De niño fui monaguillo en la escuela. Con apenas nueve o diez años, aprendí que no hay mayor honor que acompañar al sacerdote con la bandeja de comunión. Una vez nos contaron la historia de san Tarsicio: un chico romano de mi edad, también monaguillo, que había dado su vida por proteger la Eucaristía. Igual que él, yo debía ayudar a los ángeles a recoger hasta la última partícula del cuerpo de Cristo. ¡Que ni una sola se perdiera!
Cuando años después me fui a vivir a Roma, me hizo mucha ilusión saber que por fin podría visitar los restos mortales del santo de mi infancia. Gracias a Wikipedia supe que había sido enterrado en las Catacumbas de San Calixto, lugar que visité en cuanto tuve la ocasión. Allí pude leer la lápida que recuerda su historia: “Lector que lees estas líneas: te conviene recordar que el mérito de Tarsicio es muy parecido al del diácono san Esteban, a los dos quiere honrar este epitafio. San Esteban fue muerto bajo una tempestad de pedradas por los enemigos de Cristo, a los cuales exhortaba a volverse mejores. Tarsicio, mientras lleva el sacramento de Cristo fue sorprendido por unos impíos que trataron de arrebatarle su tesoro para profanarlo. Prefirió morir y ser martirizado, antes que entregar a los perros rabiosos la Eucaristía que contiene la Carne Divina de Cristo”.
Una tumba vacía
La inscripción era hermosa, sin duda, pero, para gran desilusión mía, la tumba estaba vacía. Tras una rápida búsqueda en internet me enteré de que en el siglo VIII el santo había sido transportado a San Silvestro in Capite, donde, teóricamente, reposaba desde entonces. Me sorprendí, pues ya había visitado aquella iglesia anteriormente. En cualquier caso, regresé con la esperanza de haberme olvidado de visitar alguna de las capillas laterales, donde seguramente se encontraría. Cuál fue mi decepción al rondar el templo durante quince minutos sin encontrar un solo cartelito que indicara su presencia. El párroco, un amable sacerdote inglés, me confirmó lo peor: hacía unos años, después de una reforma, lo habían sacado de su sitio y nadie sabía a dónde había ido a parar. ¡Mi gozo en un pozo!
Recientemente compartí mis infructíferas pesquisas con un amigo. Para mi sorpresa, nunca había oído hablar de san Tarsicio. Solo el hecho de escuchar un nombre tan pintoresco le hizo esbozar una sonrisa. Y es que no es fácil que te suene un santo cuya fiesta se celebra el 15 de agosto, día de la Asunción, y cuyos restos mortales, salvo por alguna que otra reliquia, parecen haber desaparecido del mapa. Tampoco creo que al bueno de Tarsicio le importe demasiado no ser famoso, pues ya estará gozando en el cielo del misterio que adoró en la tierra.

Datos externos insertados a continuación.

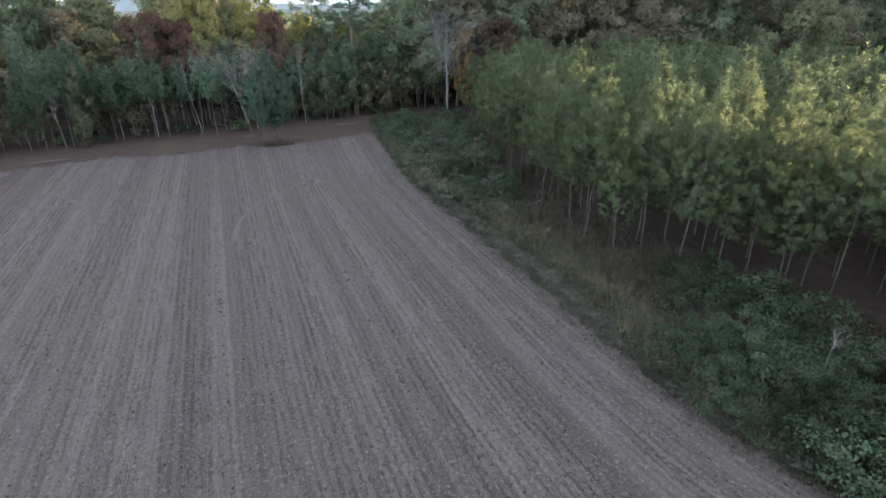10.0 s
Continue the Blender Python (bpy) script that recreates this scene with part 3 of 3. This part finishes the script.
def back_tree(leaf, x, y, h, wide=1.0):
    """A fuller, coarser tree for the depth of the woods."""
    k = h / 20.0
    m = Matrix.LocRotScale((x, y, -0.12), Euler((*rng.normal(0, 0.03, 2), rng.uniform(0, 6.28))), (k * wide, k * wide, k))
    if leaf in BACK_USED:
        put(BACK[leaf], m)
    else:
        BACK_USED.add(leaf)
        BACK[leaf].matrix_basis = m


YOUNG = {}


def young_tree(leaf, x, y, h, wide=1.0):
    """A small broadleaf tree of the wood's edge with finer leaves."""
    k = h / 12.0
    m = Matrix.LocRotScale((x, y, -0.12), Euler((*rng.normal(0, 0.03, 2), rng.uniform(0, 6.28))), (k * wide, k * wide, k))
    if leaf in YOUNG:
        return put(YOUNG[leaf], m)
    label = BROAD_LABEL[leaf].replace("tall ", "").replace("broadleaf", "young broadleaf").replace("woodland ", "woodland-edge ")
    YOUNG[leaf] = thing("young_tree", label, "tree", "young trees at the wood's edge", broad_parts(330 + len(leaf), 12.0, 3.4, 0.14, 34, 110, leaf, "bark_dark", 0.34, 0.12, limb_sides=3))
    YOUNG[leaf].matrix_basis = m
    return YOUNG[leaf]


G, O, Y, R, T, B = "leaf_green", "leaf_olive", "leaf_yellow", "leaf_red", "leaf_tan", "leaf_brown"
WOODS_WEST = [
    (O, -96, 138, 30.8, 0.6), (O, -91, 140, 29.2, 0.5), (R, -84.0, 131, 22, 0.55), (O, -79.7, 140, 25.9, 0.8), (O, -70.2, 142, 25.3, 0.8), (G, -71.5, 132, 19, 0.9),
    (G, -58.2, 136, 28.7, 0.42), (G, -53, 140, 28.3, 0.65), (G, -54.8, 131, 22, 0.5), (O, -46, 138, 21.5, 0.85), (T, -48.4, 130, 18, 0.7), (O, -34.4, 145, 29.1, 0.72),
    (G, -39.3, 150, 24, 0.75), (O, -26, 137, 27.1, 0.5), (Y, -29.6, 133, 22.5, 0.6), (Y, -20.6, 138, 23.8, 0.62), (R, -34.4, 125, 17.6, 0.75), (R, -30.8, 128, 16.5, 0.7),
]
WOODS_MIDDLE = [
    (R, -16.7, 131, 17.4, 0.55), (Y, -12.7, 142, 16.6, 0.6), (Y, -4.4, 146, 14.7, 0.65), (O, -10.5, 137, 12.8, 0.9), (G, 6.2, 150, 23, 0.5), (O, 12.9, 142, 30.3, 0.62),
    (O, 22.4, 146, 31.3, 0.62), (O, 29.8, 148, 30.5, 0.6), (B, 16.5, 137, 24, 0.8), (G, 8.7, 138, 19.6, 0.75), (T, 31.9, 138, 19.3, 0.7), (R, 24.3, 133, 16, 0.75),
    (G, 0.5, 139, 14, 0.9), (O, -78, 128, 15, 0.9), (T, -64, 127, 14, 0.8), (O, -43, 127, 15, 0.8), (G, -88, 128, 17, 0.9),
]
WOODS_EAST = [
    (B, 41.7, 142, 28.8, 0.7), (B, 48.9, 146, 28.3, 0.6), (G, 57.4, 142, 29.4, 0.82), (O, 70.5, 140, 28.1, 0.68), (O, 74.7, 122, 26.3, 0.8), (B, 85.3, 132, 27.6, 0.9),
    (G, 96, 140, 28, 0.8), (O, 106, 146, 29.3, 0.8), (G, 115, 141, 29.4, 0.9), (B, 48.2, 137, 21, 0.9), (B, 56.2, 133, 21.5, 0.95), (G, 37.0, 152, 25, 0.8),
    # x 27.5 and 34 are added to block sun from the field; x 66 raised likewise
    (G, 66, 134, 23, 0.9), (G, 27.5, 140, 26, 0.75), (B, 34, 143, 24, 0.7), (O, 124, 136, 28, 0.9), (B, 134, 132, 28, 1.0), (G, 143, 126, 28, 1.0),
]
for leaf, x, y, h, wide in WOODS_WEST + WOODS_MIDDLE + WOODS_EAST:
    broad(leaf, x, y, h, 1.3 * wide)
for x in np.arange(-150, 112, 6.5):
    for row in range(3):
        y = max(float(line_y(min(x, 16))) + 17, 148) + row * 7 + rng.normal(0, 1.5)
        back_tree((G, O, O, T, B)[rng.integers(5)], x + rng.normal(0, 1.5), y, rng.uniform(12, 17) + 5 * (x > 20) + 3 * (x > 60), 1.1)
# rows run on past the view; the unseen trees are added as sun blockers
for x in np.arange(84, 190, 8.0):
    for row in range(5):
        back_tree((G, O, O, B)[rng.integers(4)], x + rng.normal(0, 2), 164 - (x - 90) * 0.62 + row * 9 + rng.normal(0, 2), rng.uniform(23, 29), 1.1)
# two rows added behind the front trees to stop sun shafts reaching the field
for x in (13, 19, 25, 30, 47, 53, 59, 65, 71):
    back_tree((G, O, G, T)[rng.integers(4)], x + rng.normal(0, 0.8), 160 + rng.normal(0, 2.5), rng.uniform(26, 28), 0.95)
for x in np.arange(-44, 4, 4.5):
    back_tree((G, O)[rng.integers(2)], x, 151 + rng.normal(0, 1.5), rng.uniform(16, 17.5), 1.0)
for k in range(60):
    x = rng.uniform(-115, 16)
    young_tree((O, T, B, G, G)[rng.integers(5)], x, float(line_y(x)) + rng.uniform(4, 15), rng.uniform(6, 13), 0.9)
for leaf, x, y, h in ((G, -4.6, 130.4, 10), (O, -1.2, 131.6, 9), (G, -7.6, 129.6, 11), (T, 2.2, 133.4, 8), (G, -10.5, 129, 9), (O, 5.0, 135, 10)):
    young_tree(leaf, x, y, h, 0.85)
young_tree("leaf_orange", 16.6, 131, 14.5, 0.5)
young_tree(O, -42.5, 114.5, 11.0, 0.55)
young_tree(O, -63, 106.5, 10.0, 0.6)
# added tree, set on the sun's path to shorten the lit streak on the field
broad(B, 98.0, 152.0, 28.6, 0.9)
for slots in BROAD.values():
    for slot in slots:
        if not slot[1]:
            slot[0].matrix_basis = placed(rng.uniform(-80, -30), 160, -0.12)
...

Una novela sobre san Tarsicio
Sin embargo, aunque a él no le importe, yo no puedo decir lo mismo. Y es por esto por lo que me hizo mucha ilusión toparme hace poco con una novelita recién publicada que cuenta su vida, titulada Tarsicio y los leones. Se trata de una de esas historias anunciadas para niños, pero que en realidad están pensadas para ser disfrutadas por los más grandes. En ella, el autor nos presenta a Tarsicio como un chico normal, divertido y piadoso, que se lo pasa bien con sus amigos y al que le cuesta perdonar a los compañeros paganos que se burlan de su religión.
Un cristiano que vive su fe sin complejos en medio de un ambiente adverso, donde recibir la Eucaristía supone asumir un riesgo. En definitiva, aquello a lo que mis compañeros y yo aspirábamos cuando teníamos nueve o diez años, y nuestras bandejas temblorosas seguían la mano del sacerdote durante la comunión.
Puede que en Roma no haya encontrado la tumba del santo de mi infancia, pero me alegra saber que, gracias a novelas como esta, muchos niños seguirán aprendiendo que no hay mayor honor en este mundo que acompañar al Señor en la Eucaristía.